___ Material ___
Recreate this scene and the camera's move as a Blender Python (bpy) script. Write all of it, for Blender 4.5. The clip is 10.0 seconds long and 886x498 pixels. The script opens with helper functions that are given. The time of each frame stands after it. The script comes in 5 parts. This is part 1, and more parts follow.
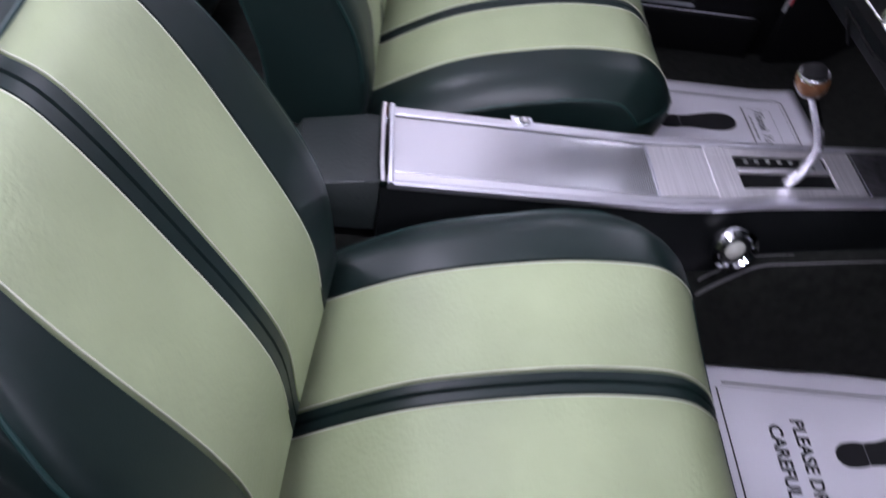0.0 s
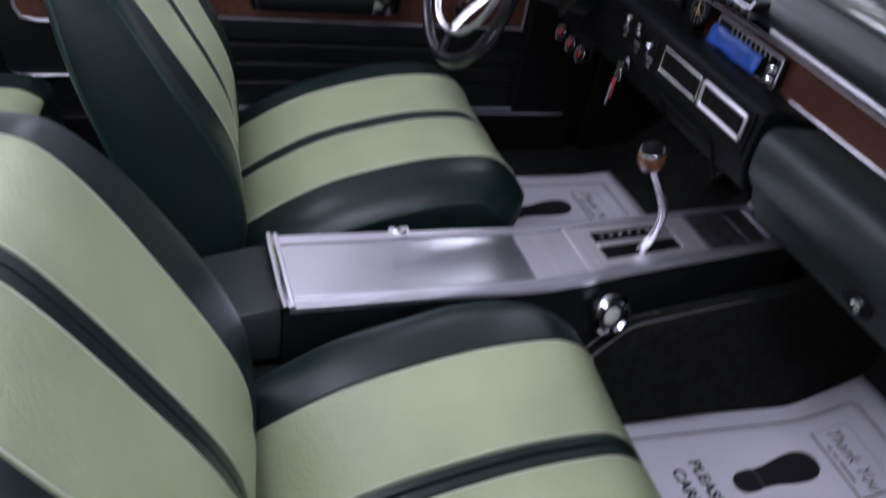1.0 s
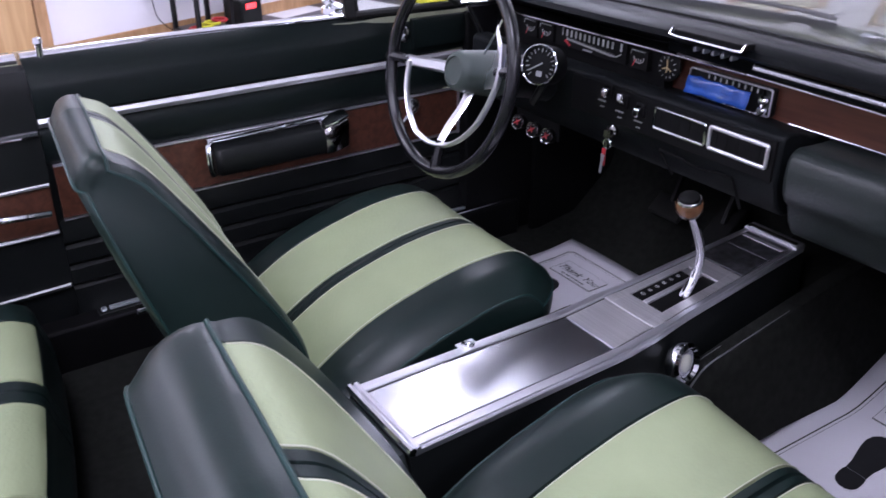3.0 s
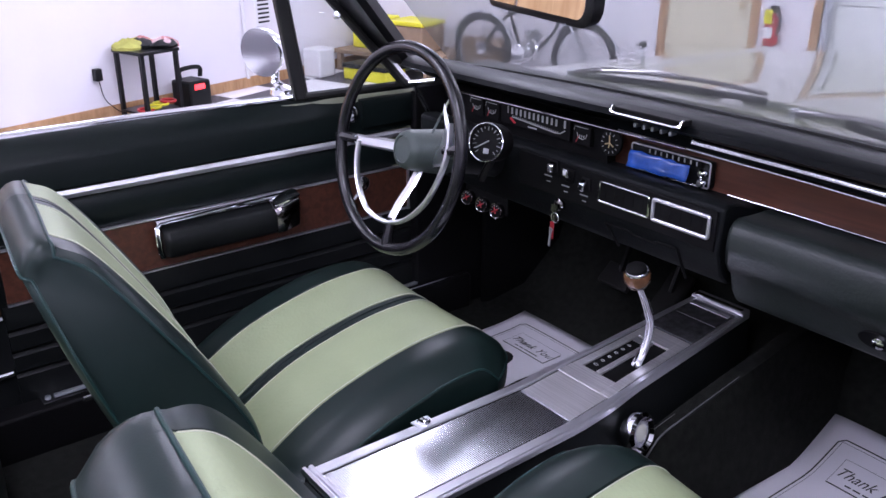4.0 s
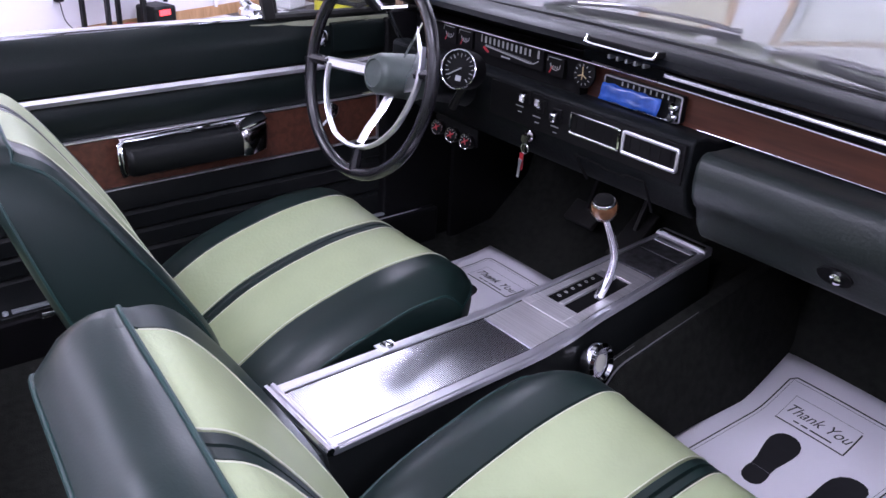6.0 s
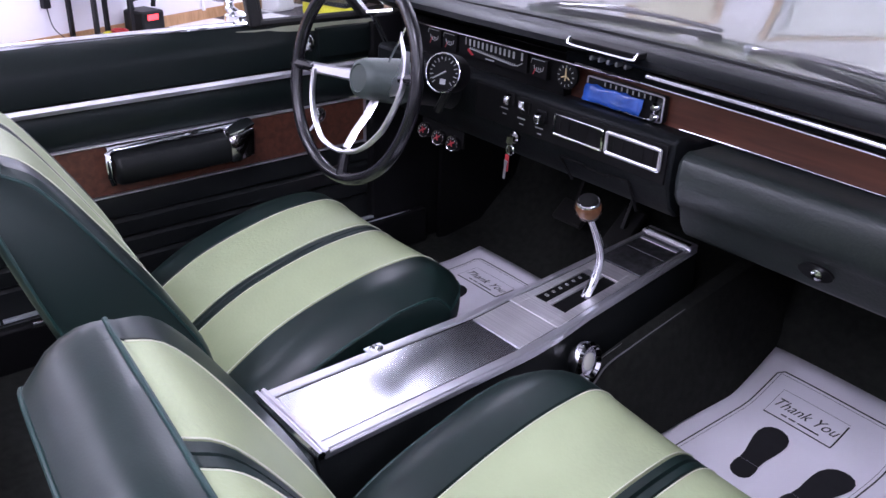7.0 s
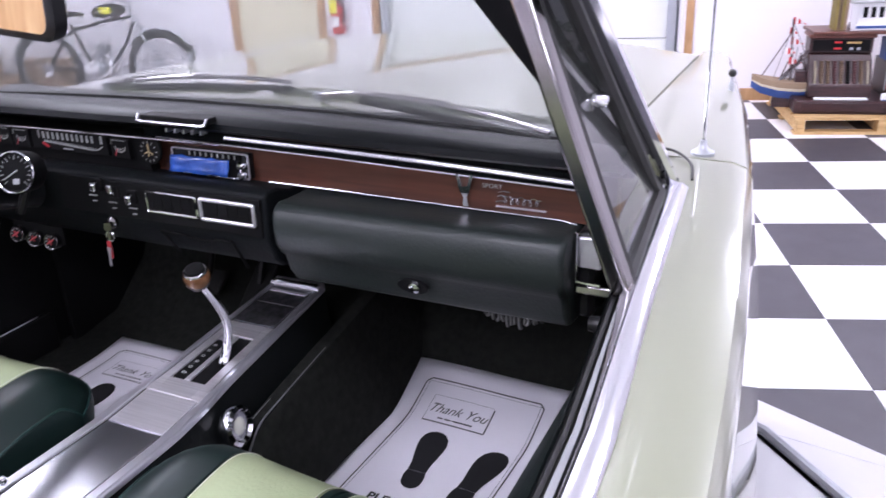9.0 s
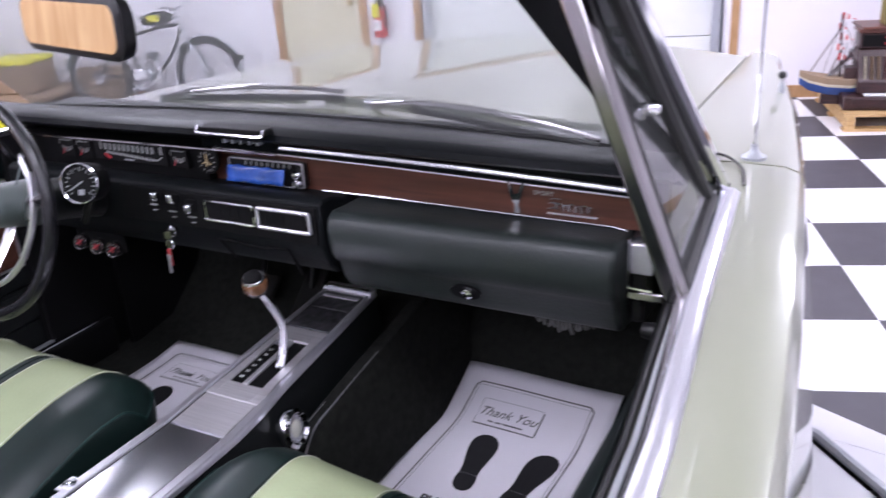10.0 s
___
Stated problem:
Copy the listing over exactly, skipping the pictures it holds.

Solution below:
Recreate this scene and the camera's move as a Blender Python (bpy) script. Write all of it, for Blender 4.5. The clip is 10.0 seconds long and 886x498 pixels. The script opens with helper functions that are given. The time of each frame stands after it. The script comes in 5 parts. This is part 1, and more parts follow.
0.0 s
1.0 s
3.0 s
4.0 s
6.0 s
7.0 s
9.0 s
10.0 s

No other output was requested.